I compiled my cuda code with ‘compute_10,sm_10’ and ‘compute_35,sm_35’, the 1.0 version is 30% faster than the 3.5 version. Is there anything wrong? My card has capability 3.5.
Hard to give advice without the problematic code :)
I tend to compile to CC 1.0 or 1.1 also unless I specifically require language or device features from later CUDA versions. You also get the benefit of an increased hardware capability (older devices and older drivers will run your code)
The reasons for compute 1.x targets being faster might be that up to 124 registers are available for compute 1.x targets, and the run time (JIT) conversion from PTX 1.x code to the target hardware (which may be limited to 64 registers/thread) seems to do a really good job minimizing register spills.

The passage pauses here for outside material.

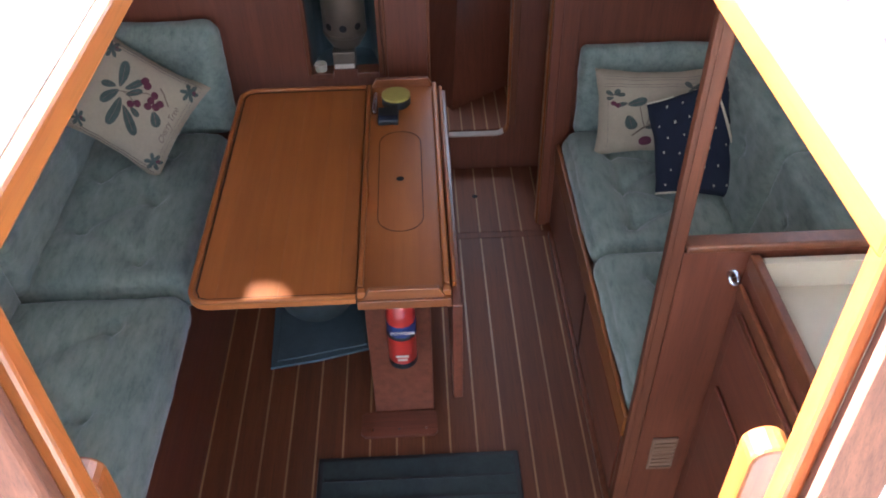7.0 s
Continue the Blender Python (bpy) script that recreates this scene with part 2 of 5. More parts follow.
def make_gel(name, c, grime=0.25):
    def go(nt, n, l, b):
        v = coords(nt)
        dirt, fine = noise_of(nt, v, 5, 6, 0.65), noise_of(nt, v, 90, 3)
        streak = noise_of(nt, coords(nt, scale=(30, 30, 2.5)), 1.5, 4)
        base = ramp(nt, dirt, [(0.3, tuple(x * (1 - grime) for x in c)), (0.62, c)])
        l.new(mix(nt, ramp(nt, streak, [(0.55, (0, 0, 0)), (0.8, (grime, grime, grime))]), base, (0.42, 0.4, 0.35)), b.inputs["Base Color"])
        rough_from(nt, b, fine, 0.28, 0.45)
        bump(nt, b, dirt, 0.05, 0.002)
    return mat(name, go)


M_GEL = make_gel("white_gelcoat", (0.74, 0.74, 0.73), 0.12)
M_GEL_GREY = make_gel("grey_gelcoat", (0.68, 0.68, 0.67), 0.12)
M_GEL_CREAM = make_gel("cream_gelcoat", (0.72, 0.66, 0.53), 0.2)


def make_nonslip(nt, n, l, b):
    v = coords(nt)
    wear, fine, grit = noise_of(nt, v, 7, 5, 0.6), noise_of(nt, v, 60, 4), noise_of(nt, v, 700, 2)
    specks = ramp(nt, noise_of(nt, v, 38, 2), [(0.74, (0, 0, 0)), (0.78, (0.7, 0.7, 0.7))])
    base = ramp(nt, wear, [(0.3, (0.125, 0.29, 0.375)), (0.7, (0.175, 0.36, 0.44))])
    base = mix(nt, 0.25, base, ramp(nt, fine, [(0.3, (0.1, 0.27, 0.34)), (0.7, (0.2, 0.42, 0.48))]))
    l.new(mix(nt, specks, base, (0.06, 0.12, 0.15)), b.inputs["Base Color"])
    b.inputs["Roughness"].default_value = 0.82
    bump(nt, b, grit, 0.35, 0.0006)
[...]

Also compiling to compute 1.x uses the Open64 based compiler while newer targets use the LLVM based compiler. Both may exhibit distinctly different performance characteristics due to different optimization strategies.
If the code uses double precision math, maybe it is being demoted to single precision.
The code only uses float and short, does not use DP. The code does use quite a few registers. Thanks Christian for the explanation. But I still think the newer compiler should at least do the same good job as the older ones.
Gogar may still be right. Double and triple check that you have no doubles, especially in constants. It is very easy to accidentally write code like “a+=3.14159” or “a+=2.0b". Even if a and b are both floats, those are still double precision computes because they use a double precision constant. They should be written like "a+=2.0fb” to force single precision.
Double checked and it does not use double.
Although not always illuminating (since it isn’t the final GPU machine code), you might want to see what the generated PTX looks like for both kernels.
Also, it’s worth checking how many registers both cases use. Do you try different block and grid configurations to find the best one for your kernel?
Compute capability 1.0 does not support full IEEE floating point and did not have an ABI.
If you compile for 3.5 with --use_fast_math and you specify the option to disable ABI compliance you should get comparable performance.